Despite their optimism, all three students cited mistrust of the vaccines as a major obstacle to their overall successes. While anti-vaccine sentiment had been increasing before the pandemic, the unprecedented efforts to develop COVID-19 vaccines have resulted in misinformation.
Abadilla said there is a need to dispel false rumors within the general population. First, she said, mistrustful citizens must be open to listening to verified scientific information. Then, the media, social media platforms and informed citizens must disperse easy-to-read facts on the vaccination process without ostracizing the wary and misinformed, according to Abadilla.
Edwards has considered solutions to Black Americans’ generational mistrust of large pharmaceutical companies and healthcare systems. According to a Kaiser Family Foundation study, historical and current disparities in the medical treatment and health services delivery to communities of color has resulted in 49% of African Americans distrusting the COVID-19 vaccine as well. As a Black person, Edwards said he hopes to combat mistrust while ensuring the safety of disadvantaged populations — and concluded that participating in the Pfizer clinical trial would be the best method.

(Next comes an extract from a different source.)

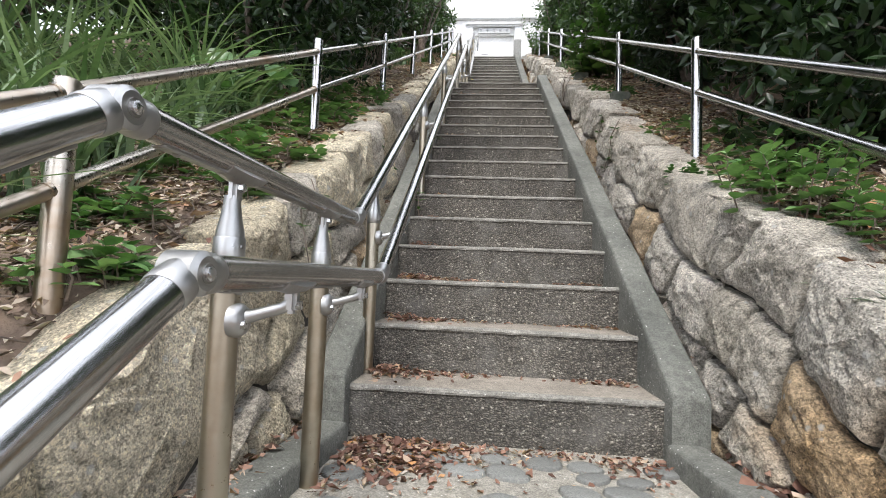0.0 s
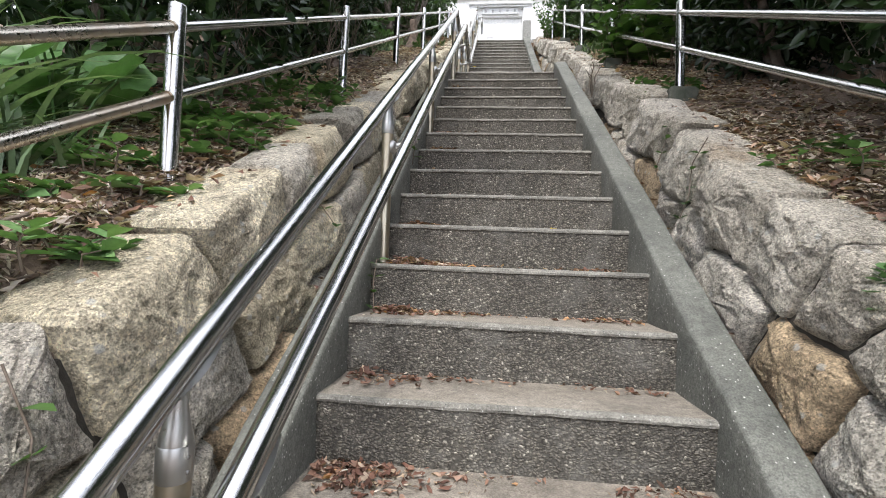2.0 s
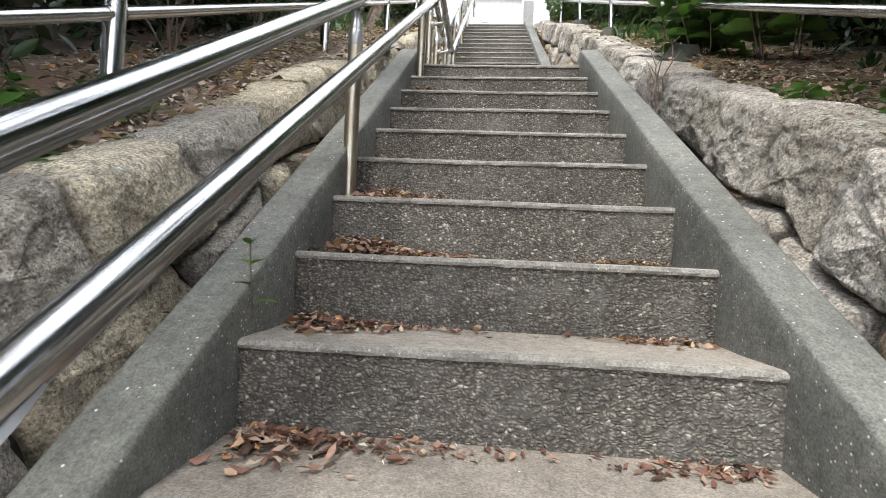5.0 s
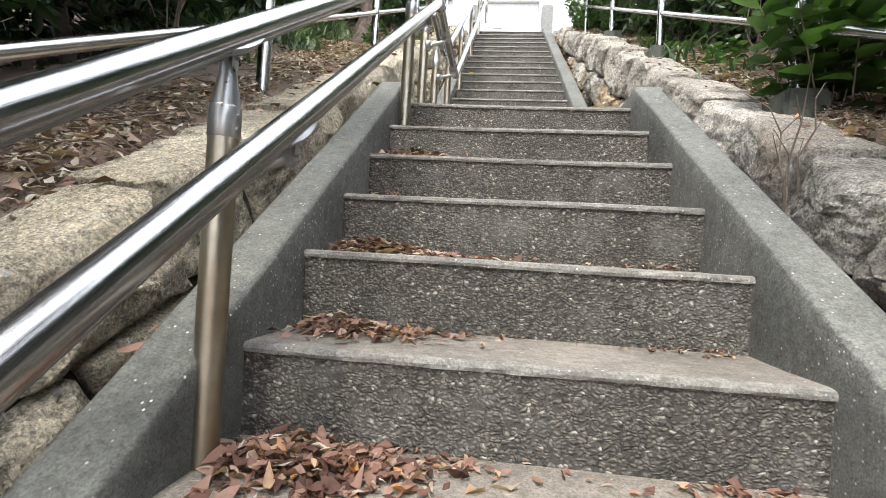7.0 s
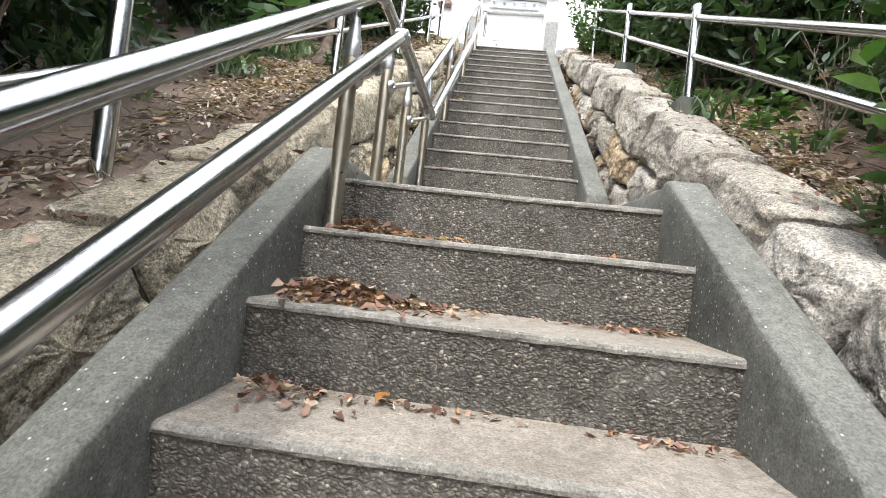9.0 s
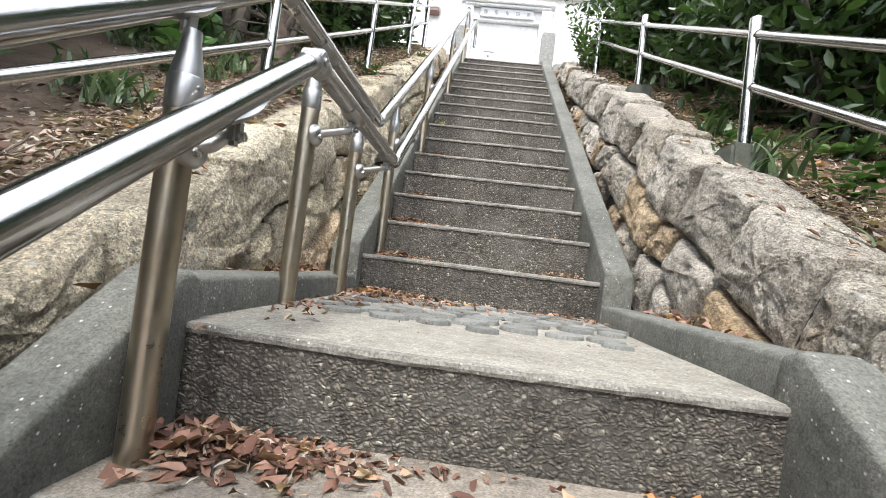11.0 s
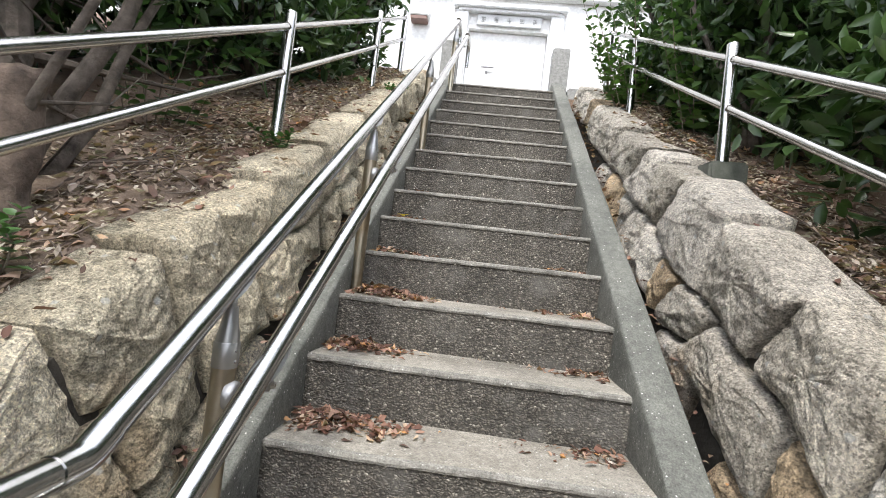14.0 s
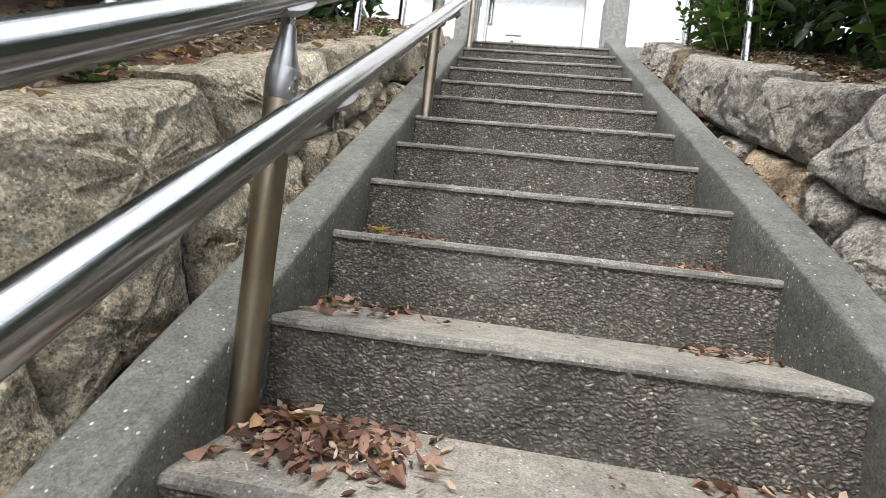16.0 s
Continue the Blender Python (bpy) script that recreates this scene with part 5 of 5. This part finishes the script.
for side in (-1, 1):
    n = 6500
    xs, ys = side * rng.uniform(0.99, 1.32, n), rng.uniform(-1.8, 9.9, n)
    zs = np.array([ground(x, y) for x, y in zip(xs, ys)]) + rng.uniform(0.002, 0.02, n)
    a = rng.uniform(0, 6.28, n)
    litter("leaf_litter", np.stack([xs, ys, zs], 1), np.stack([np.cos(a), np.sin(a), 0.2 * rng.normal(size=n) + 0.5 * np.sin(a)], 1), rng.uniform(0.015, 0.05, n), M_LITTER, 15, "brown fallen leaves and chips along the wall top", 0.3)
    n = 160
    xs, ys = side * rng.uniform(0.86, 1.0, n), rng.uniform(-1.5, 9.9, n)
    zs = np.array([bank(y) for y in ys]) + rng.uniform(0.01, 0.03, n)
    a = rng.uniform(0, 6.28, n)
    litter("wall_leaves", np.stack([xs, ys, zs], 1), np.stack([np.cos(a), np.sin(a), 0.5 * np.sin(a)], 1), rng.uniform(0.02, 0.055, n), M_DEAD, 16, "single dry leaves lying on the wall stones", 0.42)


def fallen_twigs(side, count, seed):
    """Thin crooked sticks lying on the litter."""
    rnd = random.Random(seed)
    bars = []
    for _ in range(count):
        x, y = side * (1.0 + abs(rnd.gauss(0, 0.3))), rnd.uniform(-1.4, 9.6)
        a, length = rnd.uniform(0, 6.28), rnd.uniform(0.06, 0.3)
        pts = []
        for k in range(4):
            px, py = x + math.cos(a) * length * k / 3, y + math.sin(a) * length * k / 3
            pts.append(Vector((px, py, ground(px, py) + 0.014 + rnd.uniform(0, 0.012))) if abs(px) > 0.99 else None)
            a += rnd.uniform(-0.35, 0.35)
        if None not in pts:
            r = rnd.uniform(0.0016, 0.0042)
            bars.append(tube(pts, r, 5, radii=[r, r * 0.9, r * 0.75, r * 0.5]))
    solo("fallen_twigs", join_tubes(bars), M_TWIG, "thin dry twigs lying on the leaf litter", "twigs", kind="stuff")


fallen_twigs(-1, 420, 51)
fallen_twigs(1, 420, 52)
spots_l = []


def pile(cx, cy, z, sx, sy, n, high, lo=0.018, hi=0.05):
    """A drift of dead leaves: adds (x, y, z, size) rows."""
    for _ in range(n):
        x, y = rng.normal(0, sx), rng.normal(0, sy)
        f = math.exp(-(x / sx) ** 2 - (y / sy) ** 2)
        spots_l.append((cx + x, cy + y, z + 0.004 + rng.uniform(0, 1) * high * f, rng.uniform(lo, hi)))


for k in range(1, 17):
    back = k * TREAD - 0.035
    n = int(rng.choice([110, 180, 260]))
    pile(-HALF + 0.10, back - 0.03, k * RISE, 0.10, 0.05, n, 0.03)
    pile(-HALF + 0.30, back, k * RISE, 0.14, 0.022, n // 2, 0.012, 0.012, 0.035)
    pile(HALF - 0.12, back, k * RISE, 0.11, 0.02, n // 2, 0.012, 0.012, 0.035)
    pile(0.0, back, k * RISE, 0.3, 0.015, 14, 0.005, 0.01, 0.028)
for k in range(1, 16):
    back = Y_2 + k * TREAD_2 - 0.035
    n = int(rng.choice([90, 150, 230]))
    pile(-HALF_2 + 0.10, back - 0.03, Z_2 + (k - 1) * RISE_2, 0.10, 0.05, n, 0.03)
    pile(HALF_2 - 0.10, back - 0.015, Z_2 + (k - 1) * RISE_2, 0.09, 0.03, n // 2, 0.02, 0.014, 0.045)
    pile(0.0, back, Z_2 + (k - 1) * RISE_2, 0.3, 0.05, 22, 0.003, 0.006, 0.016)
pile(-HALF + 0.14, 10 * TREAD - 0.10, 10 * RISE, 0.12, 0.07, 700, 0.045, 0.02, 0.055)
pile(-HALF + 0.14, 13 * TREAD - 0.08, 13 * RISE, 0.14, 0.055, 650, 0.045, 0.02, 0.05)
pile(-HALF + 0.14, 15 * TREAD - 0.10, 15 * RISE, 0.15, 0.07, 850, 0.05, 0.02, 0.055)
pile(-HALF + 0.15, 16 * TREAD - 0.09, 16 * RISE, 0.14, 0.05, 420, 0.04, 0.018, 0.05)
pile(-HALF + 0.16, 11 * TREAD - 0.09, 11 * RISE, 0.14, 0.06, 700, 0.045, 0.02, 0.055)
pile(-HALF + 0.13, 12 * TREAD - 0.08, 12 * RISE, 0.12, 0.05, 380, 0.04, 0.018, 0.05)
pile(-HALF + 0.14, 6 * TREAD - 0.08, 6 * RISE, 0.13, 0.05, 320, 0.03, 0.02, 0.05)
pile(-HALF + 0.12, 7 * TREAD - 0.06, 7 * RISE, 0.11, 0.04, 240, 0.03, 0.018, 0.045)
pile(-HALF + 0.13, 3 * TREAD - 0.07, 3 * RISE, 0.12, 0.05, 260, 0.03, 0.018, 0.045)
pile(-HALF_2 + 0.13, Y_2 + 2 * TREAD_2 - 0.08, Z_2 + RISE_2, 0.12, 0.05, 330, 0.035, 0.018, 0.05)
pile(-HALF_2 + 0.13, Y_2 + 3 * TREAD_2 - 0.08, Z_2 + 2 * RISE_2, 0.12, 0.05, 330, 0.035, 0.018, 0.05)
pile(-HALF_2 + 0.12, Y_2 + 4 * TREAD_2 - 0.07, Z_2 + 3 * RISE_2, 0.11, 0.045, 240, 0.03, 0.016, 0.045)
pile(-HALF_2 + 0.12, Y_2 + 5 * TREAD_2 - 0.1, Z_2 + 4 * RISE_2, 0.12, 0.055, 420, 0.04, 0.02, 0.055)
for z, y2 in ((0.0, 0.0), (LAND, Y_2)):
    pile(-0.40, y2 - 0.14, z, 0.16, 0.10, 1100, 0.03, 0.015, 0.05)
    pile(-0.05, y2 - 0.07, z, 0.28, 0.04, 330, 0.012, 0.012, 0.035)
    pile(0.44, y2 - 0.10, z, 0.10, 0.07, 160, 0.015, 0.012, 0.04)
    pile(-0.50, y2 - 0.6, z, 0.06, 0.25, 160, 0.015, 0.015, 0.05)
    pile(0.0, y2 - 0.5, z, 0.35, 0.25, 90, 0.003, 0.006, 0.022)
    for gx_ in (-0.70, 0.72):
        for _ in range(2):
            pile(gx_, y2 - 0.3 - 0.3 * _, z + 0.05, 0.04, 0.22, 110, 0.06, 0.03, 0.07)
sl = np.array(spots_l)
keep_l = ~((np.abs(sl[:, 0]) > 0.53) & (np.abs(sl[:, 0]) < 0.66))
sl = sl[keep_l]
a = rng.uniform(0, 6.28, len(sl))
way = np.stack([np.cos(a), np.sin(a), 0.15 * rng.normal(size=len(sl))], 1)
pick = rng.integers(0, 4, len(sl))
for which, wide, curl, material in ((0, 0.55, 0.4, M_DEAD), (1, 0.42, 0.5, M_DEAD), (2, 0.3, 0.25, M_DEAD), (3, 0.16, 0.2, M_LITTER)):
    w = pick == which
    litter("stair_leaves", sl[w, :3], way[w], sl[w, 3] * (1.0, 1.0, 1.15, 0.9)[which], material, 6 + which, "drifts of dry reddish-brown leaves in the step corners", wide, curl, 0.8)

# leaves in the gap between wall and curb
gp = []
for side in (-1, 1):
    for _ in range(500):
        y = rng.uniform(-1.2, 9.8)
        gp.append((side * rng.uniform(0.70, 0.745), y, slope_line(y) - 0.03 + rng.uniform(-0.03, 0.05)))
a = rng.uniform(0, 6.28, len(gp))
litter("gap_leaves", gp, np.stack([np.cos(a), np.sin(a), 0 * a], 1), rng.uniform(0.02, 0.055, len(gp)), M_DEAD, 8, "dead leaves caught between curb and stone wall")


def single_leaf(x, y, z, size, turn, material, label, seed):
    g = np.random.default_rng(seed)
    me = scatter_leaves("fallen_leaf", np.array([[x, y, z]]), np.array([[math.cos(turn), math.sin(turn), 0.1]]), np.array([size]), material, g, 0.5, 0.9, 0.3)
    return tagged(new("fallen_leaf", me), label, "leaf", "single fallen leaves")


single_leaf(-0.47, Y_2 + 6 * TREAD_2 + 0.03, Z_2 + 6 * RISE_2 + 0.008, 0.07, 0.3, M_YELLOW, "bright yellow fallen leaf on the edge of a step", 1)
single_leaf(-0.12, 4.38, 16 * RISE + 0.006, 0.06, 0.6, M_DEAD_2, "orange fallen leaf on a step", 2)
single_leaf(0.42, 16 * TREAD - 0.04, 16 * RISE + 0.006, 0.06, 2.4, M_DEAD_2, "orange fallen leaf on a step", 3)
single_leaf(-0.22, 14 * TREAD - 0.06, 14 * RISE + 0.02, 0.06, 1.2, M_DEAD_2, "orange fallen leaf on a step", 4)
single_leaf(-0.25, -0.12, 0.012, 0.07, 0.2, M_DEAD_2, "orange fallen leaf on the landing", 5)
single_leaf(0.22, 7 * TREAD - 0.1, 7 * RISE + 0.006, 0.05, 0.1, M_YELLOW, "yellow fallen leaf on a step", 6)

However, Edwards recognizes that challenges remain in moving forward.
“It will take a good amount of time to truly unroot” stress caused by the history of institutionalized racism in the U.S., he said. “But for me, I felt like this was one thing that I could do as an individual that might help people beyond myself.”
Abadilla cautioned against the University and students’ possible perception of a vaccine as a complete solution to the pandemic. People’s cooperation with social distancing, monitoring symptoms and rigorous mask-wearing would be crucial until health officials deemed it safe enough to relax restrictions, according to Abadilla.
Edwards proposed that universities require student vaccination after health officials confirm the widespread safety and success of the vaccines. He cited the importance of protecting staff, faculty and extended family members of students, as well as setting a vaccine-friendly precedent for the public.
“Universities, whether they recognize it or not, are always leaders in these spaces,” Edwards said. “They protect and they advocate for public health measures, and I think that sends a strong message that can be universal, even beyond the confines of a specific student population.”